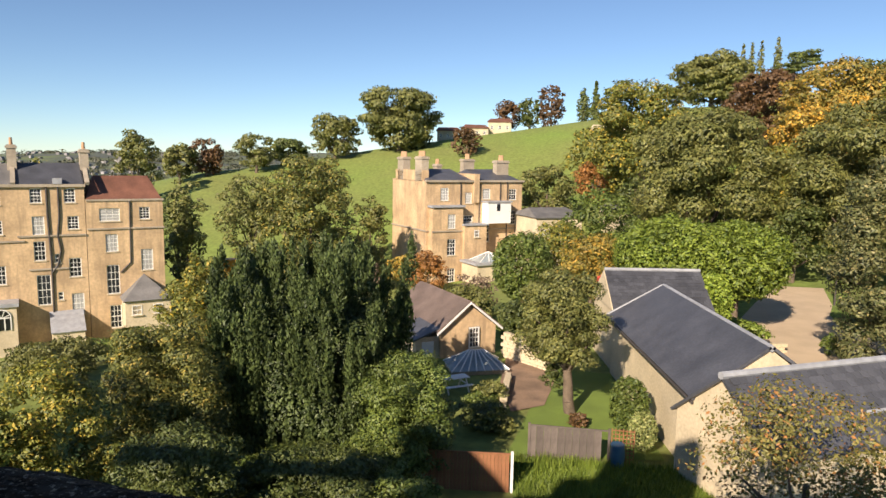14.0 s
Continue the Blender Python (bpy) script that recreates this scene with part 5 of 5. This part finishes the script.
    box(bm, 0.006, 0.354, 0, 0.37, -0.012, 0)
    me = mesh_of("slate", bm, M_SLATE)
    up = (-dn * W + Vector((0, 0, D))).normalized()
    base = o + dn * W + Vector((0, 0, -D + 0.02))
    rot3 = Matrix((ax, up, ax.cross(up))).transposed().to_4x4()
    for q in range(11):
        for i in range(27):
            p = base + ax * ((q % 2) * 0.18 + i * 0.36) + up * (q * 0.305 + rng.uniform(-0.012, 0.012)) + ax.cross(up) * (0.030 + rng.uniform(0, 0.012))
            piece("slate", me, near, Matrix.Translation(p) @ rot3 @ pose(0, 0, 0, -1.8, 0, rng.uniform(-0.7, 0.7)))


barn()


# ---- garden things ----
def fence(x0, y0, x1, y1, z0, h, material, name, label, board=0.14):
    f = thing(name, label, "fence", (x0, y0, z0), math.degrees(math.atan2(y1 - y0, x1 - x0)))
    ln = math.hypot(x1 - x0, y1 - y0)
    n = int(ln / board)
    bm = bmesh.new()
    box(bm, 0, board - 0.008, -0.012, 0.012, 0, h)
    me = mesh_of("board", bm, material)
    for i in range(n):
        piece("board", me, f, pose(i * board, 0.006 * (i % 2), 0))
    bm = bmesh.new()
    box(bm, -0.05, 0.05, -0.05, 0.05, -0.1, h + 0.12)
    me = mesh_of("post", bm, material if material is M_WOOD_GREY else M_WHITE_WOOD)
    for x in (0, ln):
        piece("post", me, f, pose(x, 0, 0))
    bm = bmesh.new()
    box(bm, 0, ln, -0.03, 0.03, h, h + 0.05)
    part("capping_rail", bm, material, f)
    return f


fence(-2.4, 25.5, 1.47, 25.25, -11.0, 1.5, M_WOOD, "wooden_fence", "orange-brown close-boarded wooden fence panel with pale post")
fence(2.5, 28.5, 5.75, 27.95, -11.0, 1.38, M_WOOD_GREY, "garden_fence", "low weathered grey-brown boarded garden fence", 0.30)


def trellis():
    t = thing("trellis_gate", "brown wooden lattice gate panel beside the fence", "trellis", (5.85, 27.9, -11.0), -12)
    for i in range(7):
        bm = bmesh.new()
        tube(bm, (i * 0.15, 0, 0.0), (i * 0.15, 0, 1.55), 0.02, seg=5)
        part("slat", bm, M_WOOD, t)
    for i in range(9):
        bm = bmesh.new()
        tube(bm, (0, 0.03, 0.1 + i * 0.17), (0.9, 0.03, 0.1 + i * 0.17), 0.02, seg=5)
        part("slat", bm, M_WOOD, t)
    b = thing("water_butt", "blue plastic water butt by the trellis", "water butt", (6.0, 27.5, -11.0))
    bm = bmesh.new()
    tube(bm, (0, 0, 0), (0, 0, 0.5), 0.26, 0.31, 18)
    tube(bm, (0, 0, 0.5), (0, 0, 1.0), 0.31, 0.27, 18)
    body = part("barrel", bm, M_BLUE, b, smooth=True)
    bm = bmesh.new()
    tube(bm, (0, 0, 1.0), (0, 0, 1.05), 0.29, 0.27, 18)
    part("lid", bm, M_BLUE, b, smooth=True)


trellis()


def picnic_table():
    t = thing("picnic_table", "white painted picnic table with attached benches", "table", (-0.62, 36.7, -10.98), 25)
    for i in range(5):
        bm = bmesh.new()
        box(bm, -0.8, 0.8, -0.36 + i * 0.145, -0.23 + i * 0.145, 0.72, 0.76)
        part("tabletop_board", bm, M_WHITE_WOOD, t)
    for y in (-0.72, 0.72):
        bm = bmesh.new()
        box(bm, -0.8, 0.8, y - 0.13, y + 0.13, 0.42, 0.46)
        part("bench", bm, M_WHITE_WOOD, t)
    for x in (-0.6, 0.6):
        for s in (-1, 1):
            bm = bmesh.new()
            tube(bm, (x, s * 0.65, 0), (x, s * 0.22, 0.73), 0.045, seg=6)
            part("leg", bm, M_WHITE_WOOD, t)
        bm = bmesh.new()
        tube(bm, (x, -0.8, 0.40), (x, 0.8, 0.40), 0.04, seg=6)
        part("cross_beam", bm, M_WHITE_WOOD, t)


picnic_table()


def rubble_wall(name, x0, y0, x1, y1, z0, h, label):
    """Garden wall of rough stones, each laid on its own."""
    w = thing(name, label, "wall", (x0, y0, z0), math.degrees(math.atan2(y1 - y0, x1 - x0)))
    ln, rng = math.hypot(x1 - x0, y1 - y0), random.Random(int(x0 * 50 + 7))
    meshes = []
    for k in range(4):
        bm = bmesh.new()
        box(bm, 0, 0.42, -0.17, 0.17, 0, 0.22)
        for q in bm.verts:
            q.co += Vector((rng.uniform(-0.03, 0.03), rng.uniform(-0.03, 0.03), rng.uniform(-0.02, 0.02)))
        meshes.append(mesh_of("stone", bm, M_BARN))
    for r in range(int(h / 0.235)):
        x = -0.2 * (r % 2)
        while x < ln:
            piece("stone", meshes[rng.randrange(4)], w, pose(x, 0, r * 0.235, 0, 0, rng.uniform(-2, 2)))
            x += 0.44
    return w


rubble_wall("stone_wall", 2.7, 43.4, 5.0, 40.5, -11.0, 1.7, "rough pale stone garden wall beside the cottage")
rubble_wall("stone_wall", 2.5, 38.5, 1.9, 34.5, -11.0, 0.5, "low rough stone terrace wall in the garden")
rubble_wall("stone_wall", 17.0, 44.5, 21.5, 45.5, -11.0, 0.9, "low pale stone wall round a planted bed")


def far_house(x, y, w, d, z0, h, rot, label, material, roofm):
    f = thing("house", label, "house", (x, y, z0), rot)
    holes = [(-w / 2 + w * (i + 0.5) / 3, h * 0.6, w * 0.12, h * 0.28) for i in range(3)]
    wall_block(f, -w / 2, w / 2, d, -3, h, holes, material)
    pitched(f, -w / 2 - 0.3, w / 2 + 0.3, -0.3, d + 0.3, h, h + w * 0.16, roofm, hip=w * 0.12)


far_house(-1.5, 178, 5.5, 6, land(-1.5, 178) - 0.9, 3.4, 0, "small pale house with red roof on the hilltop", M_STONE_PALE, M_TILE)
far_house(6, 180, 6, 6, land(6, 180) - 1.0, 3.2, 8, "small pale house with red roof on the hilltop", M_STONE_PALE, M_TILE)
far_house(12, 182, 6, 6, land(12, 182) - 0.6, 3.8, -6, "small cream house with red roof on the hilltop", M_STONE_PALE, M_TILE)
far_house(33.5, 147.5, 10, 5, land(33.5, 147.5) - 0.9, 2.4, -10, "long pale stone wall and house among the trees", M_STONE_PALE, M_STONE_PALE)
far_house(13.2, 88, 6.5, 7, -11.5, 6.0, 20, "cream house wing with grey roof behind the villa", M_STONE_PALE, M_SLATE_GREY)
far_house(25.5, 94, 7, 7, -11.0, 6.0, 10, "stone lodge with slate roof among trees", M_STONE_PALE, M_SLATE_GREY)
far_house(72, 120, 14, 6, 5, 5.5, -30, "pale stone house half hidden by the wood", M_STONE_PALE, M_SLATE_GREY)


def street_lamp():
    s = thing("lamp_post", "slim dark lamp post beside the driveway", "lamp post", (33.6, 61.0, land(33.6, 61)))
    bm = bmesh.new()
    tube(bm, (0, 0, 0), (0, 0, 3.2), 0.09, 0.06, 8)
    part("post", bm, M_PIPE, s)
    bm = bmesh.new()
    tube(bm, (0, 0, 3.2), (0, 0, 3.7), 0.14, 0.22, 8)
    tube(bm, (0, 0, 3.7), (0, 0, 3.95), 0.24, 0.05, 8)
    part("lantern", bm, M_PIPE, s)


street_lamp()


def delivery_van():
    """Box van on the lane: cab with windscreen and bonnet, load box, four wheels."""
    v = thing("delivery_van", "orange box van on the lane below the meadow", "van", (-30.4, 94.3, land(-30.4, 94.3)), 12)
    bm = bmesh.new()
    box(bm, -2.9, 1.3, -1.0, 1.0, 0.55, 2.75)
    bevel(bm, 0.06, 2)
    part("load_box", bm, M_ORANGE, v, "orange load box")
    bm = bmesh.new()
    prof = [(1.32, 0.5), (3.0, 0.5), (3.0, 1.25), (2.35, 1.45), (1.85, 2.2), (1.32, 2.25)]
    lo, hi = [bm.verts.new((x, -0.95, z)) for x, z in prof], [bm.verts.new((x, 0.95, z)) for x, z in prof]
    bm.faces.new(lo)
    bm.faces.new(hi[::-1])
    for i in range(6):
        bm.faces.new((lo[i], hi[i], hi[(i + 1) % 6], lo[(i + 1) % 6]))
    cab = part("cab", bm, M_ORANGE, v)
    bm = bmesh.new()
    box(bm, 1.45, 2.05, -0.965, -0.945, 1.4, 2.0)
    part("side_window", bm, M_PANE, cab)
    for x in (-1.9, 2.3):
        for y in (-0.88, 0.88):
            bm = bmesh.new()
            tube(bm, (x, y - 0.11, 0.34), (x, y + 0.11, 0.34), 0.34, seg=18)
            w = part("wheel", bm, M_PIPE, v)
            bm = bmesh.new()
            tube(bm, (x, y - 0.118, 0.34), (x, y + 0.118, 0.34), 0.19, seg=12)
            part("hub", bm, M_LEAD, w)


M_ORANGE = mat("orange_paint", (0.72, 0.30, 0.03), 0.35, vary=0.06, scale=1, bump=0.0)
delivery_van()


def far_town():
    """Pale houses scattered over the far hillside, too small to tell apart."""
    rng = random.Random(5)
    bm = bmesh.new()
    for i in range(420):
        a, d = radians(rng.uniform(22, 62)), rng.uniform(850, 1900)
        x, y = -d * math.sin(a), d * math.cos(a)
        s = rng.uniform(1.6, 3.4)
        z = land(x, y)
        box(bm, x - s, x + s, y - 4, y + 4, z - 1, z + rng.uniform(2.2, 4.2))
    ob = part("far_town", bm, M_TOWN)
    tagged(ob, "pale distant houses scattered over a far hillside", "town", kind="stuff")


M_TOWN = mat("far_town_stone", (0.27, 0.26, 0.26), 0.9, vary=0.2, scale=0.02, bump=0.0, island=0.35)
far_town()


def far_woods():
    """Dark hedgerows and copses on the far hills."""
    rng = random.Random(8)
    lob = []
    for i in range(420):
        a, d = radians(rng.uniform(14, 62)), rng.uniform(480, 1900)
        x, y = -d * math.sin(a), d * math.cos(a)
        n = rng.randrange(2, 6)
        for k in range(n):
            s = rng.uniform(3.5, 7.5)
            px, py = x + k * s * 1.1, y + rng.uniform(-4, 4)
            lob.append((px, py, land(px, py) + s * 0.4, s * 1.2, s * 0.7, s * 0.62))
    v, f = leaves(lob, 2.9, 0.5, 3)
    me = bpy.data.meshes.new("far_woods")
    me.from_pydata(v.tolist(), [], f.tolist())
    me.materials.append(LEAF["far"])
    tagged(new("far_woods", me), "dark hedgerows and copses on distant hills", "woods", kind="stuff")


far_woods()


def long_grass():
    """Blades of an unmown lawn, too many to count."""
    rng = np.random.default_rng(12)
    n = 26000
    x, y = 1.6 + 8.0 * rng.random(n), 18.5 + 9.6 * rng.random(n) ** 0.8
    keep = y < 28.2 - 0.16 * (x - 2.5)
    x, y = x[keep], y[keep]
    n = len(x)
    tall = (0.16 + 0.16 * rng.random(n)) * (1 + 0.9 * (y > 27.0) * rng.random(n))
    a = rng.random(n) * 6.283
    dx, dy = np.cos(a) * 0.022, np.sin(a) * 0.022
    bend = rng.normal(size=(2, n)) * 0.07
    z = np.full(n, -10.97)
    v = np.stack([np.stack([x - dx, y - dy, z], 1), np.stack([x + dx, y + dy, z], 1), np.stack([x + bend[0], y + bend[1], z + tall], 1)], 1).reshape(-1, 3)
    me = bpy.data.meshes.new("grass")
    me.from_pydata(v.tolist(), [], np.arange(3 * n).reshape(-1, 3).tolist())
    me.materials.append(LEAF["grass"])
    tagged(new("grass", me), "long uncut bright green grass behind the fences", "grass", kind="stuff")


long_grass()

### [Problem to solve]
From the top of the listing above, repeat each line exactly until you reach the line containing "weathered grey-brown boarded", and repeat that one too. Leave the pictures out.

### [Task result]
14.0 s
Continue the Blender Python (bpy) script that recreates this scene with part 5 of 5. This part finishes the script.
    box(bm, 0.006, 0.354, 0, 0.37, -0.012, 0)
    me = mesh_of("slate", bm, M_SLATE)
    up = (-dn * W + Vector((0, 0, D))).normalized()
    base = o + dn * W + Vector((0, 0, -D + 0.02))
    rot3 = Matrix((ax, up, ax.cross(up))).transposed().to_4x4()
    for q in range(11):
        for i in range(27):
            p = base + ax * ((q % 2) * 0.18 + i * 0.36) + up * (q * 0.305 + rng.uniform(-0.012, 0.012)) + ax.cross(up) * (0.030 + rng.uniform(0, 0.012))
            piece("slate", me, near, Matrix.Translation(p) @ rot3 @ pose(0, 0, 0, -1.8, 0, rng.uniform(-0.7, 0.7)))


barn()


# ---- garden things ----
def fence(x0, y0, x1, y1, z0, h, material, name, label, board=0.14):
    f = thing(name, label, "fence", (x0, y0, z0), math.degrees(math.atan2(y1 - y0, x1 - x0)))
    ln = math.hypot(x1 - x0, y1 - y0)
    n = int(ln / board)
    bm = bmesh.new()
    box(bm, 0, board - 0.008, -0.012, 0.012, 0, h)
    me = mesh_of("board", bm, material)
    for i in range(n):
        piece("board", me, f, pose(i * board, 0.006 * (i % 2), 0))
    bm = bmesh.new()
    box(bm, -0.05, 0.05, -0.05, 0.05, -0.1, h + 0.12)
    me = mesh_of("post", bm, material if material is M_WOOD_GREY else M_WHITE_WOOD)
    for x in (0, ln):
        piece("post", me, f, pose(x, 0, 0))
    bm = bmesh.new()
    box(bm, 0, ln, -0.03, 0.03, h, h + 0.05)
    part("capping_rail", bm, material, f)
    return f


fence(-2.4, 25.5, 1.47, 25.25, -11.0, 1.5, M_WOOD, "wooden_fence", "orange-brown close-boarded wooden fence panel with pale post")
fence(2.5, 28.5, 5.75, 27.95, -11.0, 1.38, M_WOOD_GREY, "garden_fence", "low weathered grey-brown boarded garden fence", 0.30)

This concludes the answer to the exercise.